The minimum wage is AUD $24.10 per hour or $915.90 per week as of July 2024. However, the minimum wage may be higher for specific industries. Australia’s minimum wage is projected to increase to approximately $25.20 per hour or $980.00 per 38-hour week.
What are the employer payroll costs in Australia?
Employer costs are generally estimated at 16.35%-18.21% of the employee's salary. However, the total charge may vary depending on location.
- Superannuation guarantee charge: 11.5%
- Workers cover: 0.14-1.0%
- Payroll tax: 4.95-6.85%
A mandatory fringe benefit tax will apply if healthcare benefits are offered to the employee, which amounts to 47% of the health insurance premium multiplied by a gross-up rate of 1.8.
How is superannuation calculated and paid?
Superannuation, often referred to as "super," is a compulsory system in Australia designed to help Australians save for their retirement.
The employer super contributions are calculated as a percentage of the employee’s gross taxable salary and are subject to a quarterly maximum of $6,849.70. When this contribution limit is reached, these contributions will cease until the next quarter.
The current rate is 11.5% as of July 1, 2024, and will rise to 12% on July 1, 2025.
What are the requirements for setting up payroll in Australia?
Setting up payroll in Australia requires employers to:
- Obtain an Australian Business Number (ABN)
- Register for PAYG withholding with the Australian Taxation Office (ATO)
- Choose a superannuation fund for compulsory employee super contributions
- Ensure they are compliant with the Fair Work Act
- Set up a system that meets the Single Touch Payroll (STP) reporting requirements
Download the guide for a full list of the most common employer requirements for payroll setup.
How do you pay employees in Australia?
Employers must pay employees at least monthly. The specific frequency—whether weekly, fortnightly, or monthly—is typically outlined in awards or agreements.

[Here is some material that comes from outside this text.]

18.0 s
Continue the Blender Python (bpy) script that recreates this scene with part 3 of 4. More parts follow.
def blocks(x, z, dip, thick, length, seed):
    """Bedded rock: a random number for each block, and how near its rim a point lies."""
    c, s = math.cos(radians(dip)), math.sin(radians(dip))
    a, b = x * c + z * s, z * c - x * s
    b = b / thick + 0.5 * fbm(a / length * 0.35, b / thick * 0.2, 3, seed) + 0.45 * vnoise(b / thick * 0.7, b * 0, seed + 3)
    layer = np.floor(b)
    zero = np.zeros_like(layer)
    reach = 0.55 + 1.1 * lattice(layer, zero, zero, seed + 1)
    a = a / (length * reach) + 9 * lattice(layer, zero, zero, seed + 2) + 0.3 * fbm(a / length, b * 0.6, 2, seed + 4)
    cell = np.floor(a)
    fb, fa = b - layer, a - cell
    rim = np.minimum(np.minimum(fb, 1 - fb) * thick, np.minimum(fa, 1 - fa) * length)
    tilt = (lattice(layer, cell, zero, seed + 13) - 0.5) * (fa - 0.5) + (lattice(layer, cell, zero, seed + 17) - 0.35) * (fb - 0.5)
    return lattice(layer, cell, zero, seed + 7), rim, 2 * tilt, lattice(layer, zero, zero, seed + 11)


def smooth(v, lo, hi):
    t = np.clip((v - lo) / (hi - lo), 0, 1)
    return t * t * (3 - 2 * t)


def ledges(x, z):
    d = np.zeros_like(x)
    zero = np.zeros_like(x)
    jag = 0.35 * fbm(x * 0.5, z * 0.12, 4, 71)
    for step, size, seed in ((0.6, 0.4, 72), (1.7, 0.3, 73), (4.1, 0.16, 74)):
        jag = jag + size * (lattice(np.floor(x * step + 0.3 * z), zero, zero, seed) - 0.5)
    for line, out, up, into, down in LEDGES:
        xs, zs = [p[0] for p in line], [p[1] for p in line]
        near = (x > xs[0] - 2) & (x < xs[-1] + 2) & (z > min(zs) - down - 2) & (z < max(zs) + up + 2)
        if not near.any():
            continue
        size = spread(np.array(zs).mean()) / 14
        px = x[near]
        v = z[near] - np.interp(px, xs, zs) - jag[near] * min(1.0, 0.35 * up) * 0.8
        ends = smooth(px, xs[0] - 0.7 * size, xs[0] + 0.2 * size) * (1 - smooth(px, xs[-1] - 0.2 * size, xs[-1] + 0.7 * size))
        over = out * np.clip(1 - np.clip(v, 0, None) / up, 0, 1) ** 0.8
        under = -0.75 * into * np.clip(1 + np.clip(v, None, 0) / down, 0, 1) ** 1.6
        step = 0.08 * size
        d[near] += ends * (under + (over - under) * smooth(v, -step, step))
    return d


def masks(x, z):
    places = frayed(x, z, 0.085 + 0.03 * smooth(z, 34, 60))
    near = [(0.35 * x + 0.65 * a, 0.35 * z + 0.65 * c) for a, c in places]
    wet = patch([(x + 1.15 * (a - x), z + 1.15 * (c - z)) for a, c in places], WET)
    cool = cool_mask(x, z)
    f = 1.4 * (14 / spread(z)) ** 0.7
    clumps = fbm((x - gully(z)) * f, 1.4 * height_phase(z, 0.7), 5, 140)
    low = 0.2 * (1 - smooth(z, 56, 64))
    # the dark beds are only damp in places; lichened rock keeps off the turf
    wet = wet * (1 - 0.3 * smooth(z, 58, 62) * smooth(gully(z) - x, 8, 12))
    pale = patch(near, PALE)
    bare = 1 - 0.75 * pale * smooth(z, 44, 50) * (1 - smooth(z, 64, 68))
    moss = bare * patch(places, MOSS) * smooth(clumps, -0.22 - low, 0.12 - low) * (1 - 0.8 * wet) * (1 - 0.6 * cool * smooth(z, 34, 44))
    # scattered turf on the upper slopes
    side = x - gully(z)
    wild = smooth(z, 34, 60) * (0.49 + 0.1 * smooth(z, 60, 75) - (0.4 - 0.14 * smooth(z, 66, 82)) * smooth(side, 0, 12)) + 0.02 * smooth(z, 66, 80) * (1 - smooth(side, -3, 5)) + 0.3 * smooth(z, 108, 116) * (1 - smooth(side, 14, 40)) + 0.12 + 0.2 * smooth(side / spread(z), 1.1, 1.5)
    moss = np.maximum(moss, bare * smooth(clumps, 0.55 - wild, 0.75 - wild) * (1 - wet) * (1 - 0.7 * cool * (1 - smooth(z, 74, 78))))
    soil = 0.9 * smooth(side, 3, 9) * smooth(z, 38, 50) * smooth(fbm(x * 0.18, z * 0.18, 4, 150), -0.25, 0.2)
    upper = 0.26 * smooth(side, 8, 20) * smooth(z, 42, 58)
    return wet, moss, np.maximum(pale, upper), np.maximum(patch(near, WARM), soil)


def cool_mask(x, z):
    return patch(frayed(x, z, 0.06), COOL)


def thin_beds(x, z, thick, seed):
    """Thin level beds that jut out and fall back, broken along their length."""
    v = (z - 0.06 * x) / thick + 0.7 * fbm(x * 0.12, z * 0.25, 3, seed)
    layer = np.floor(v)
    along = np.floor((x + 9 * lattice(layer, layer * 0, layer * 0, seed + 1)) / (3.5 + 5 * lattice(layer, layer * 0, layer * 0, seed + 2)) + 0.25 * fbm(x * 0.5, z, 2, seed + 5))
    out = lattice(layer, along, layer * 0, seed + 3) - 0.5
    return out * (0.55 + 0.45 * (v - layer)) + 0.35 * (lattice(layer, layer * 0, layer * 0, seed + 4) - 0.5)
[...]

If not specified, the default requirement is at least monthly payments. Permissible payment methods include cash, cheque, money order, postal order, or electronic funds transfer (such as bank transfer).
Does Australia pay biweekly?
Australia does not mandate biweekly (fortnightly) payments. The payment frequency is determined by the relevant award or agreement, or defaults to at least monthly if not specified.
Who pays payroll tax in Australia?
In Australia, payroll tax is a state and territory tax on wages that employers pay to their employees.
Employers are required to register for payroll tax in the Australian Capital Territory (ACT) if their total taxable wages exceed the monthly threshold of $166,666.66, equating to $2 million annually.
Employers must apply to register within seven days after the end of the month in which they exceed this threshold.